Offer notes that there is an argument that landowners often intentionally allowed arrears to build up, or even cancelled debt for their tenant farmers as a part of risk-sharing . However, he refutes the idea that there was risk-sharing between landowner and tenant. Rather, the majority of the risk fell to the tenant farmer.
A Shift Away from Tenancy
The tenant farming system failed to maximize economic opportunity for farmers, yet it persisted in Britain for centuries (Offer, 1991). It wasn’t until World War I that things began to change. As Offer writes, “only war could shake the English land system” (p. 17).
The Corn Production Act of 1917 restricted rent increases while requiring fixed minimum prices for several crops. At the same time, large landowners were beginning to sell smaller portions of land to get out of debt. Tenant farmers who suddenly had extra cash on their hands were able to transition to owner-occupiers. The proportion of owner-occupation of farmland (rather than tenancy) increased from one-tenth to one-third in the years following the war. Similarly, after World War II rents were again frozen and land sales increased.
Apparently Old Mr. Drewe was one of the few farmers who did not make money during the war. While there was a larger shift away from tenancy in the 1920s, this episode Downton Abbey provides insight into tenancy negotiations and the changing relationship between landowner and tenant. I found the use of the word ‘partnership’ in this episode particularly interesting. Tenant farming a half-century earlier was paternalistic, with the landlord presiding over the tenants; it would never be termed a partnership. But Lord Grantham seemed to really relish the idea of a partnership between farmer and landowner. Perhaps he is beginning to embrace new ways of estate management after all.

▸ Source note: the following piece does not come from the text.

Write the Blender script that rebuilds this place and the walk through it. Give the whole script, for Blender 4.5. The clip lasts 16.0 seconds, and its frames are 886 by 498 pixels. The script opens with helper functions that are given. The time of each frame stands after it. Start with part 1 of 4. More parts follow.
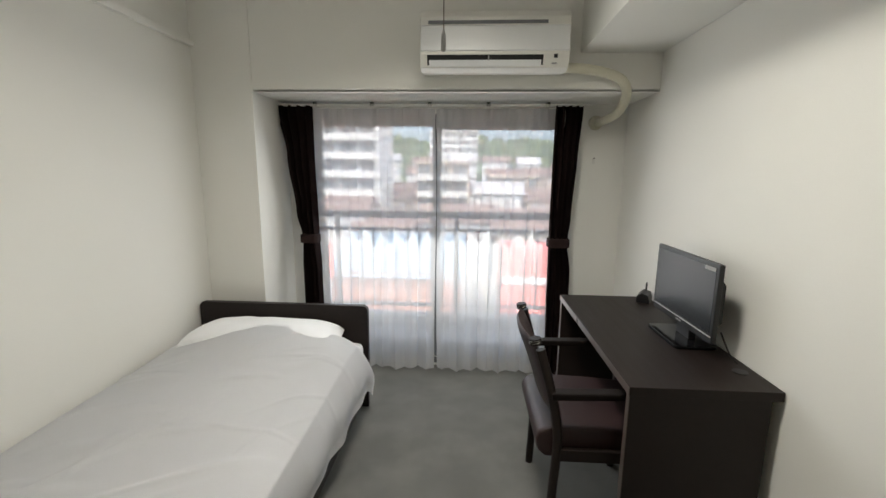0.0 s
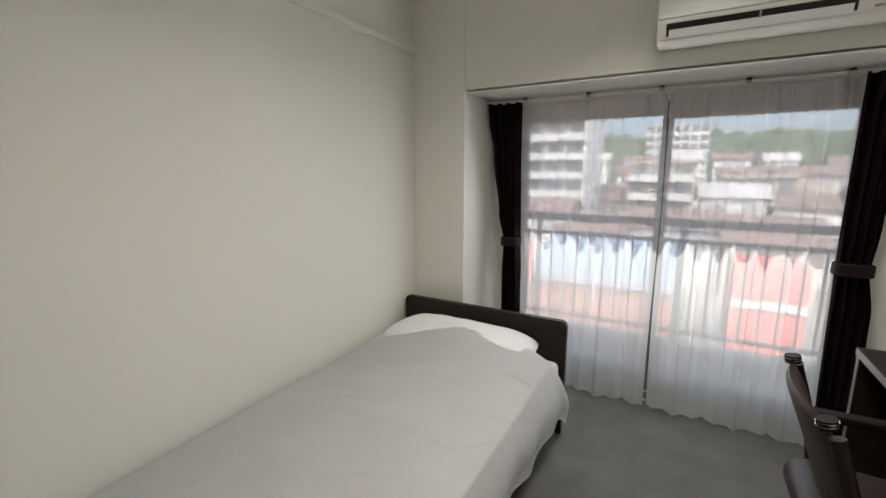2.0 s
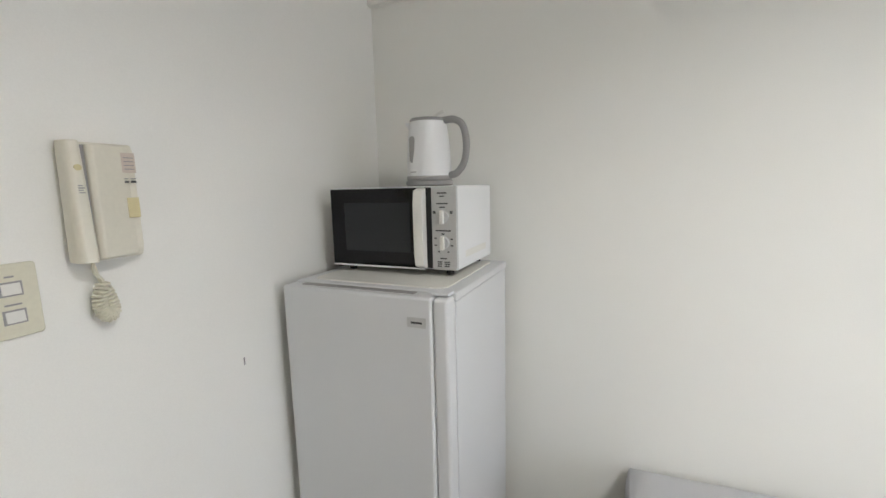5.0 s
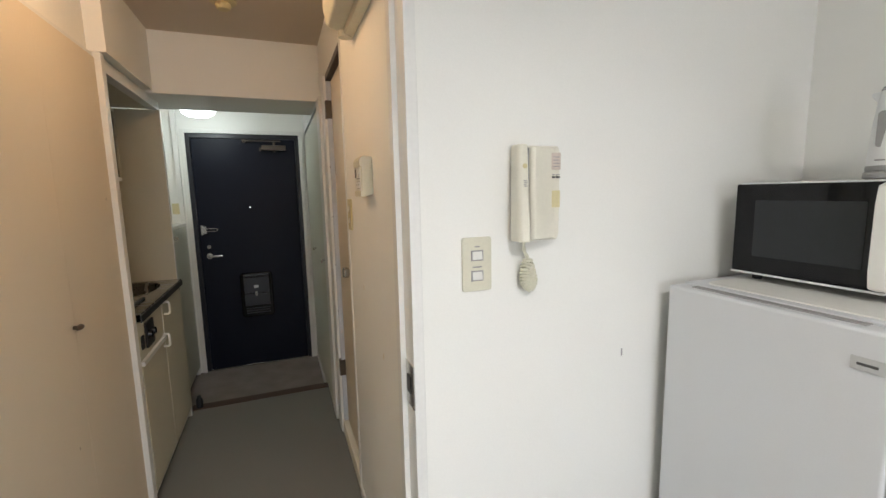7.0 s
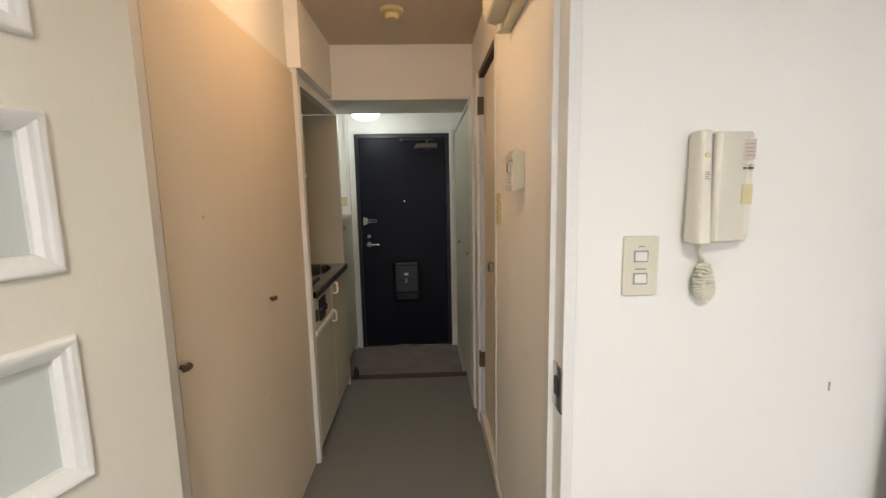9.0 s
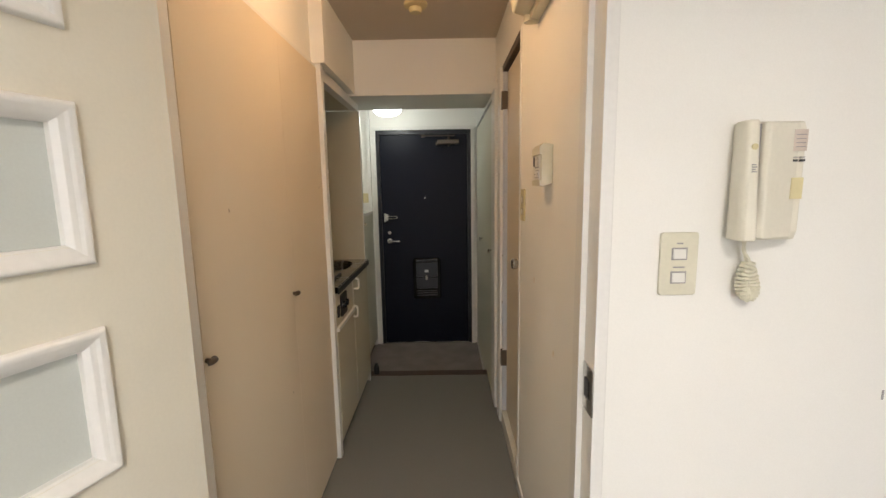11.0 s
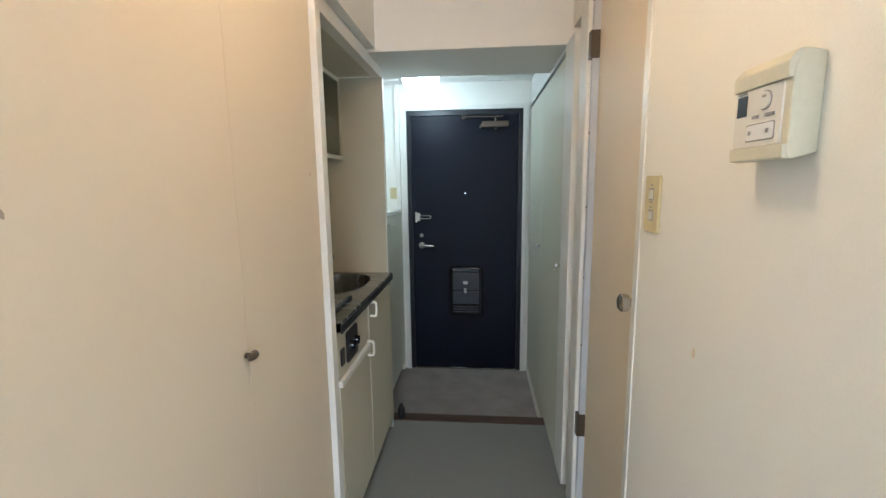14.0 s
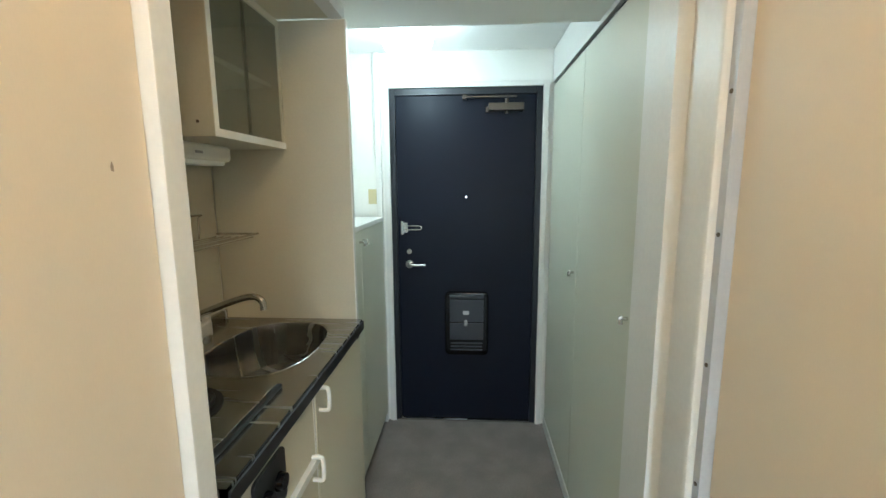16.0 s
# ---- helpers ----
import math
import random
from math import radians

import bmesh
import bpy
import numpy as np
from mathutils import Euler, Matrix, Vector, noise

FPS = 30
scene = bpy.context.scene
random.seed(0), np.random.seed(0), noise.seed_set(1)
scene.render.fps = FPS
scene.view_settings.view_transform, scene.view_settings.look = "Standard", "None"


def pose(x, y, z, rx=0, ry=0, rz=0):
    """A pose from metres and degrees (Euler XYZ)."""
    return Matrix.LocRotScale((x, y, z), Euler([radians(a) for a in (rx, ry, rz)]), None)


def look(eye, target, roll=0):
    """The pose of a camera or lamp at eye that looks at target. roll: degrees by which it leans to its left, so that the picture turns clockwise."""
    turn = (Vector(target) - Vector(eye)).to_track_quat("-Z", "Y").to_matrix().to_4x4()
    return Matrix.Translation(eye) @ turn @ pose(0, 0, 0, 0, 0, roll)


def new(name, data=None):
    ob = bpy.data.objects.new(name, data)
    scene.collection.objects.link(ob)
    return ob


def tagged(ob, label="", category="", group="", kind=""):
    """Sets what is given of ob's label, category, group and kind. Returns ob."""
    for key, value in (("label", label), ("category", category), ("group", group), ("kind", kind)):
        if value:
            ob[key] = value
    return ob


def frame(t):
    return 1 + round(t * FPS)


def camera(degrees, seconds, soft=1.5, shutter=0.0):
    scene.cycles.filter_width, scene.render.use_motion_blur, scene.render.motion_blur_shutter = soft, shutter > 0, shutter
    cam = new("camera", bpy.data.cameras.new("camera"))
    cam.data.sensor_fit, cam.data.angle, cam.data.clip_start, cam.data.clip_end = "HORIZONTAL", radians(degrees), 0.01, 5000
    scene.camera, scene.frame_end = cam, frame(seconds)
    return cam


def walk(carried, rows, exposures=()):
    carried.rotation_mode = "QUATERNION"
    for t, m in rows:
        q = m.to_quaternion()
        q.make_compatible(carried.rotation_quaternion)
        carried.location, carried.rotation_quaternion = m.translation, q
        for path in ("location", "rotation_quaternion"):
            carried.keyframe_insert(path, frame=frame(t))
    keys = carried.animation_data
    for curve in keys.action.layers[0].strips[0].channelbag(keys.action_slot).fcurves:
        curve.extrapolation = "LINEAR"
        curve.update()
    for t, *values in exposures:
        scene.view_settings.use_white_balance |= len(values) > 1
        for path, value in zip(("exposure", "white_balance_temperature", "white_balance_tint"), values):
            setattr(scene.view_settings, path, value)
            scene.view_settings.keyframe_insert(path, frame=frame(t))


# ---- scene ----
cam = camera(92.4, 16.0)
PATH = [
    (0, (0.35, 0.005, 1.36), (0.235, 1.97, 1.007), 0.6),
    (0.5, (0.327, 0.034, 1.357), (0.13, 1.991, 0.996), 0.5),
    (1, (0.296, 0.108, 1.349), (-0.079, 2.04, 0.991), 0.3),
    (1.5, (0.3, 0.176, 1.354), (-0.354, 2.031, 0.995), 0.1),
    (2, (0.278, 0.213, 1.351), (-0.712, 1.914, 0.999), -0.0),
    (2.5, (0.249, 0.225, 1.328), (-1.102, 1.663, 0.997), -0.3),
    (3, (0.245, 0.27, 1.327), (-1.416, 1.337, 1.004), -0.3),
    (3.5, (0.29, 0.339, 1.354), (-1.601, 0.909, 1.038), -1.5),
    (4, (0.281, 0.304, 1.362), (-1.691, 0.424, 1.054), -1.4),
    (4.5, (0.267, 0.304, 1.353), (-1.683, -0.039, 1.072), -1.5),
    (5, (0.27, 0.281, 1.365), (-1.543, -0.512, 1.073), -1.4),
    (5.2, (0.287, 0.262, 1.353), (-1.452, -0.686, 1.079), -1.3),
    (7.3, (0.343, 0.221, 1.362), (-0.203, -1.684, 1.09), -1.3),
    (7.5, (0.342, 0.222, 1.36), (-0.107, -1.708, 1.089), -1.3),
    (8, (0.35, 0.218, 1.358), (0.093, -1.747, 1.087), -1.2),
    (8.5, (0.365, 0.204, 1.358), (0.227, -1.772, 1.085), -1.2),
    (9, (0.366, 0.201, 1.358), (0.29, -1.779, 1.082), -1.1),
    (11.5, (0.384, 0.158, 1.35), (0.42, -1.821, 1.06), -0.9),
    (12, (0.38, 0.121, 1.354), (0.45, -1.856, 1.059), -0.8),
    (12.5, (0.401, 0.027, 1.344), (0.502, -1.948, 1.045), -0.8),
    (13, (0.418, -0.13, 1.337), (0.545, -2.104, 1.04), -0.8),
    (13.5, (0.431, -0.328, 1.34), (0.583, -2.301, 1.045), -0.8),
    (14, (0.455, -0.533, 1.325), (0.627, -2.503, 1.027), -0.7),
    (14.5, (0.474, -0.73, 1.315), (0.642, -2.7, 1.014), -0.4),
    (15, (0.48, -0.944, 1.312), (0.647, -2.914, 1.008), -0.5),
    (15.5, (0.491, -1.12, 1.331), (0.655, -3.091, 1.034), -0.4),
    (16, (0.541, -1.278, 1.339), (0.667, -3.251, 1.035), -0.4),
]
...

Adkin, B. W. (1921). A Handbook of the Law Relating to Landlord and Tenant. London: The Estates Gazette, Ltd. Fifth Edition.
Howkins, A. (2003). The Death of Rural England: A Social History of the Countryside since 1900. London: Routledge.
Offer, A. (1991). Farm Tenure and Land Values in England c. 1750 – 1950. The Economic History Review, New Series, Vol. 44, No. 1, pp. 1 – 20.